SOURCE MATERIAL:
--------------------

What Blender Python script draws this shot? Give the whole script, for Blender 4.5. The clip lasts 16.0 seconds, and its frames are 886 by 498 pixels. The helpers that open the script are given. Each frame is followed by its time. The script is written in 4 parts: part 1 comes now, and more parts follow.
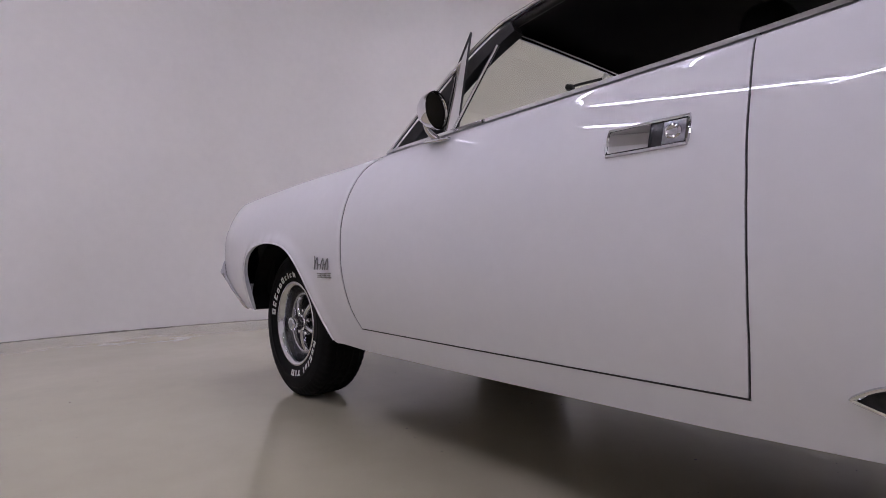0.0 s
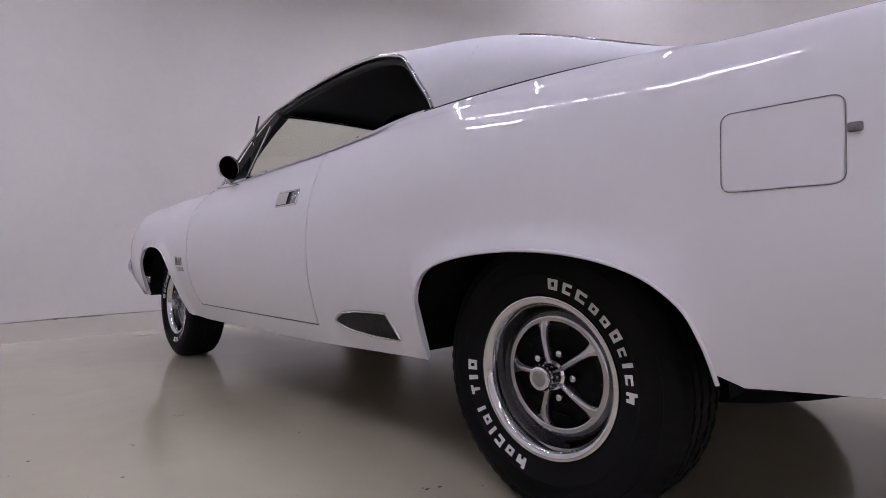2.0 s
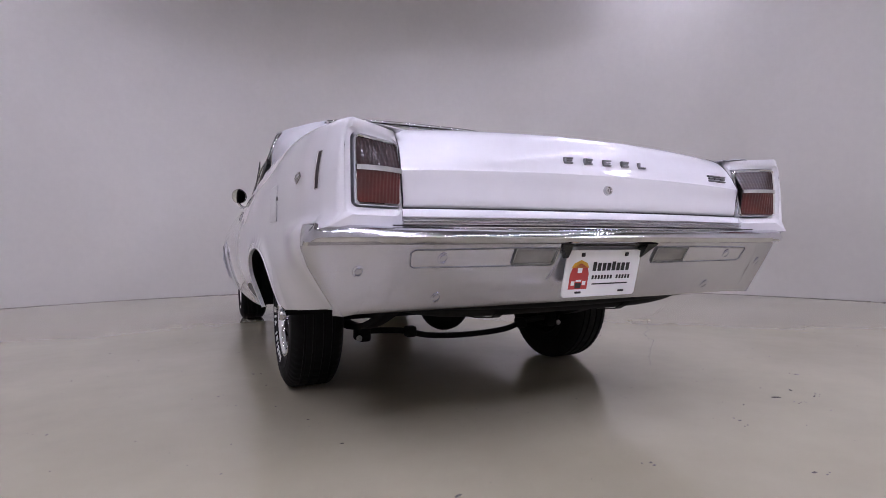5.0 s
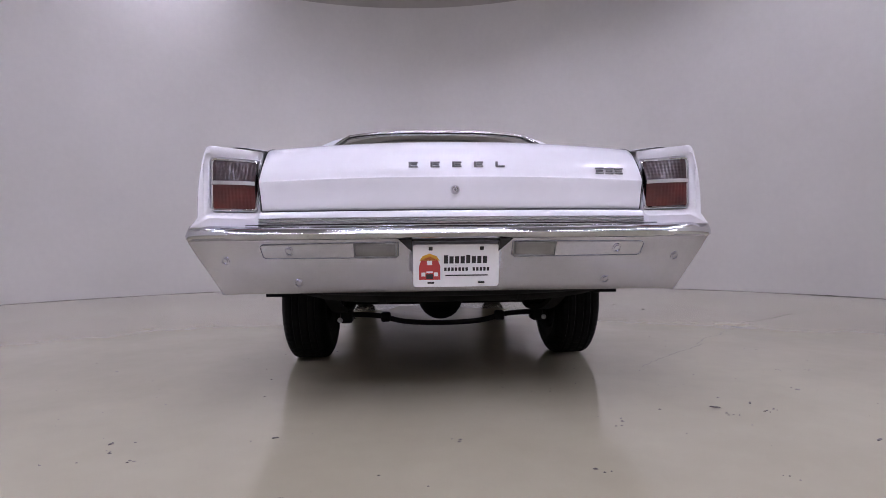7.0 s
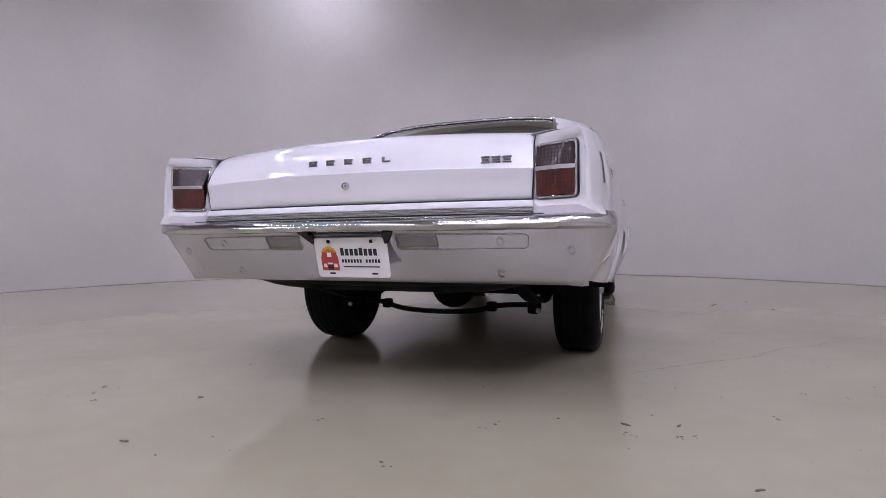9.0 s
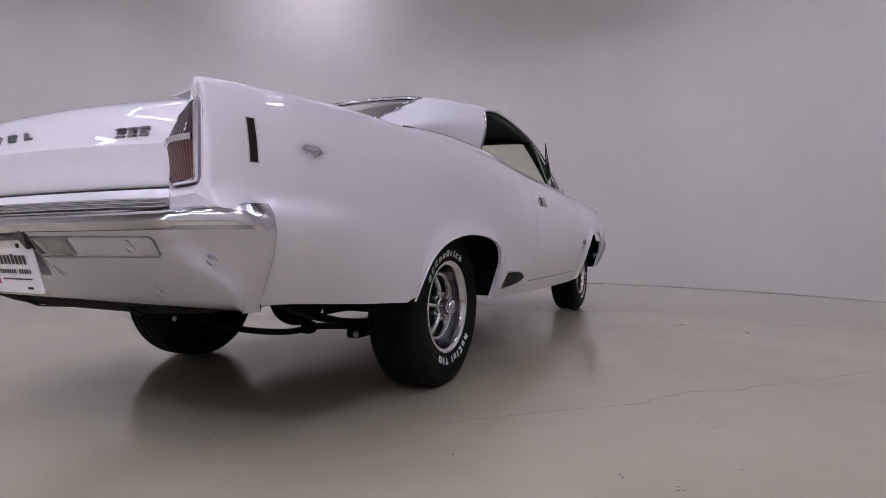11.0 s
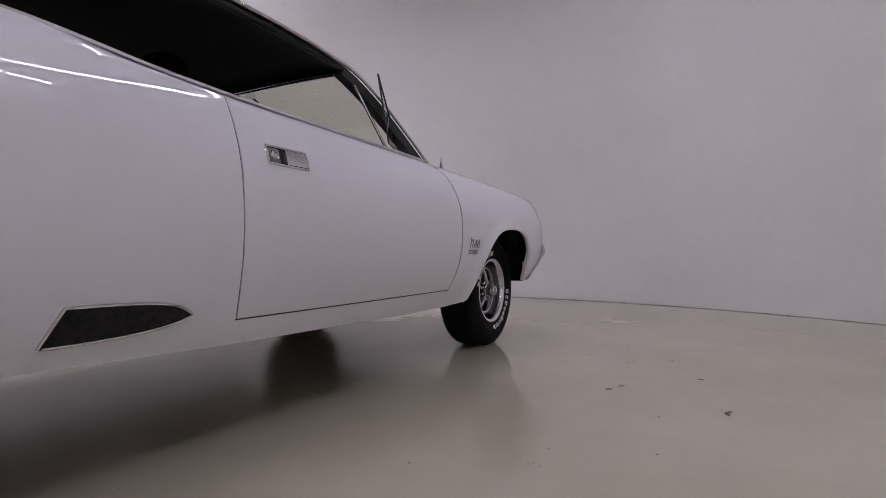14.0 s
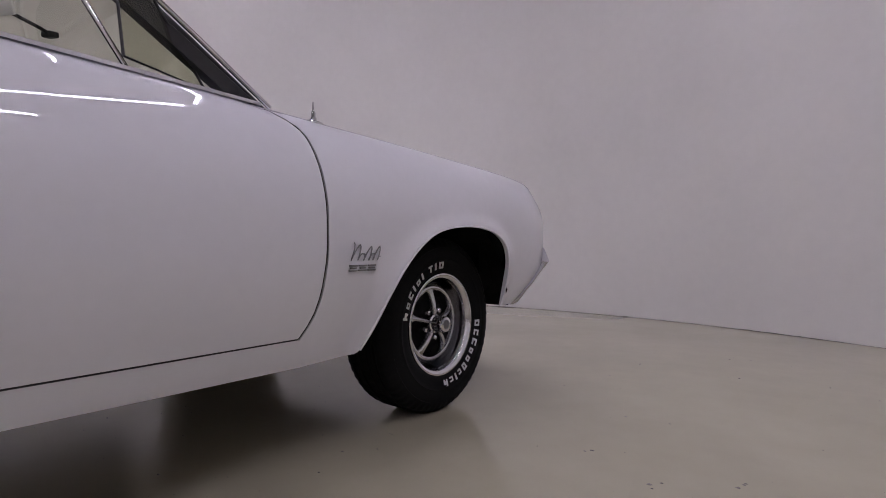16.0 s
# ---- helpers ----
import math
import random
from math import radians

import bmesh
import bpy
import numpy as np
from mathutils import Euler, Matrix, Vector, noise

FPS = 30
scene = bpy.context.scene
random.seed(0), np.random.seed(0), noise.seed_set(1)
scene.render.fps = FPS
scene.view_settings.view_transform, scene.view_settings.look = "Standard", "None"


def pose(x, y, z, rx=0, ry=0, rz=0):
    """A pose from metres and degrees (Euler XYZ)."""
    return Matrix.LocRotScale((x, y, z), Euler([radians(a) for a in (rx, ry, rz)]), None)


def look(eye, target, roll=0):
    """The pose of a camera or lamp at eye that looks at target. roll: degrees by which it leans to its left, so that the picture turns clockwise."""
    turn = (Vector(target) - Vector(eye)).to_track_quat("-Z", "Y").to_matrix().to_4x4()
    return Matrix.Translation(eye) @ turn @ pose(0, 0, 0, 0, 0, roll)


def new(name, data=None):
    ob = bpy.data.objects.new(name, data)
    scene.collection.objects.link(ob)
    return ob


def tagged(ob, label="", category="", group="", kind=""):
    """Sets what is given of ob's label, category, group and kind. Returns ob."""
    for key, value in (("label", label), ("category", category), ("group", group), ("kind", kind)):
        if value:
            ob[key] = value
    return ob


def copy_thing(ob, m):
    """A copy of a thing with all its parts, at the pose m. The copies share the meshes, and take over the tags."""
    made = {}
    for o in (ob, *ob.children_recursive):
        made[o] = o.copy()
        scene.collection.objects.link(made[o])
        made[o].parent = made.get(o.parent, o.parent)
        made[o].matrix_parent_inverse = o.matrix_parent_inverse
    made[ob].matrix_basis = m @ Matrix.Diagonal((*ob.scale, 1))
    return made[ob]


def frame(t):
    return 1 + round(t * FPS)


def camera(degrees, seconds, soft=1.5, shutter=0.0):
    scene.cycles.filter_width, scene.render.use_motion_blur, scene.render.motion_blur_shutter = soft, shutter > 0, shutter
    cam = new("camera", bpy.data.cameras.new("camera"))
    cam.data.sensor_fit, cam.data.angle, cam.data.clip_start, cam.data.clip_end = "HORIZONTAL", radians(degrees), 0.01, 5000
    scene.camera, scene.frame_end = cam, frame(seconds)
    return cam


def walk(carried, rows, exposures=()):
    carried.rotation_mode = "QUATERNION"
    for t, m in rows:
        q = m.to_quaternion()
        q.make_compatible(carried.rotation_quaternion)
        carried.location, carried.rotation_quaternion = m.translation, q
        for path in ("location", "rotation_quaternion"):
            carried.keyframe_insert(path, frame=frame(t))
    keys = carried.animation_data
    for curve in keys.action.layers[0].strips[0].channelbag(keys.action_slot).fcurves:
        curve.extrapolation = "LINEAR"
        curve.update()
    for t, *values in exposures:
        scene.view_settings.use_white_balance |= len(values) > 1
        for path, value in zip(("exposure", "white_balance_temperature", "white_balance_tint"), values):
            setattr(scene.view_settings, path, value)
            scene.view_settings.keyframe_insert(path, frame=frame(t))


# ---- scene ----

--------------------

WORK TO BE COMPLETED: Restate the entire listing word for word, excluding pictures.

ANSWER TO THE TASK:
What Blender Python script draws this shot? Give the whole script, for Blender 4.5. The clip lasts 16.0 seconds, and its frames are 886 by 498 pixels. The helpers that open the script are given. Each frame is followed by its time. The script is written in 4 parts: part 1 comes now, and more parts follow.
0.0 s
2.0 s
5.0 s
7.0 s
9.0 s
11.0 s
14.0 s
16.0 s
# ---- helpers ----
import math
import random
from math import radians

import bmesh
import bpy
import numpy as np
from mathutils import Euler, Matrix, Vector, noise

FPS = 30
scene = bpy.context.scene
random.seed(0), np.random.seed(0), noise.seed_set(1)
scene.render.fps = FPS
scene.view_settings.view_transform, scene.view_settings.look = "Standard", "None"


def pose(x, y, z, rx=0, ry=0, rz=0):
    """A pose from metres and degrees (Euler XYZ)."""
    return Matrix.LocRotScale((x, y, z), Euler([radians(a) for a in (rx, ry, rz)]), None)


def look(eye, target, roll=0):
    """The pose of a camera or lamp at eye that looks at target. roll: degrees by which it leans to its left, so that the picture turns clockwise."""
    turn = (Vector(target) - Vector(eye)).to_track_quat("-Z", "Y").to_matrix().to_4x4()
    return Matrix.Translation(eye) @ turn @ pose(0, 0, 0, 0, 0, roll)


def new(name, data=None):
    ob = bpy.data.objects.new(name, data)
    scene.collection.objects.link(ob)
    return ob


def tagged(ob, label="", category="", group="", kind=""):
    """Sets what is given of ob's label, category, group and kind. Returns ob."""
    for key, value in (("label", label), ("category", category), ("group", group), ("kind", kind)):
        if value:
            ob[key] = value
    return ob


def copy_thing(ob, m):
    """A copy of a thing with all its parts, at the pose m. The copies share the meshes, and take over the tags."""
    made = {}
    for o in (ob, *ob.children_recursive):
        made[o] = o.copy()
        scene.collection.objects.link(made[o])
        made[o].parent = made.get(o.parent, o.parent)
        made[o].matrix_parent_inverse = o.matrix_parent_inverse
    made[ob].matrix_basis = m @ Matrix.Diagonal((*ob.scale, 1))
    return made[ob]


def frame(t):
    return 1 + round(t * FPS)


def camera(degrees, seconds, soft=1.5, shutter=0.0):
    scene.cycles.filter_width, scene.render.use_motion_blur, scene.render.motion_blur_shutter = soft, shutter > 0, shutter
    cam = new("camera", bpy.data.cameras.new("camera"))
    cam.data.sensor_fit, cam.data.angle, cam.data.clip_start, cam.data.clip_end = "HORIZONTAL", radians(degrees), 0.01, 5000
    scene.camera, scene.frame_end = cam, frame(seconds)
    return cam


def walk(carried, rows, exposures=()):
    carried.rotation_mode = "QUATERNION"
    for t, m in rows:
        q = m.to_quaternion()
        q.make_compatible(carried.rotation_quaternion)
        carried.location, carried.rotation_quaternion = m.translation, q
        for path in ("location", "rotation_quaternion"):
            carried.keyframe_insert(path, frame=frame(t))
    keys = carried.animation_data
    for curve in keys.action.layers[0].strips[0].channelbag(keys.action_slot).fcurves:
        curve.extrapolation = "LINEAR"
        curve.update()
    for t, *values in exposures:
        scene.view_settings.use_white_balance |= len(values) > 1
        for path, value in zip(("exposure", "white_balance_temperature", "white_balance_tint"), values):
            setattr(scene.view_settings, path, value)
            scene.view_settings.keyframe_insert(path, frame=frame(t))


# ---- scene ----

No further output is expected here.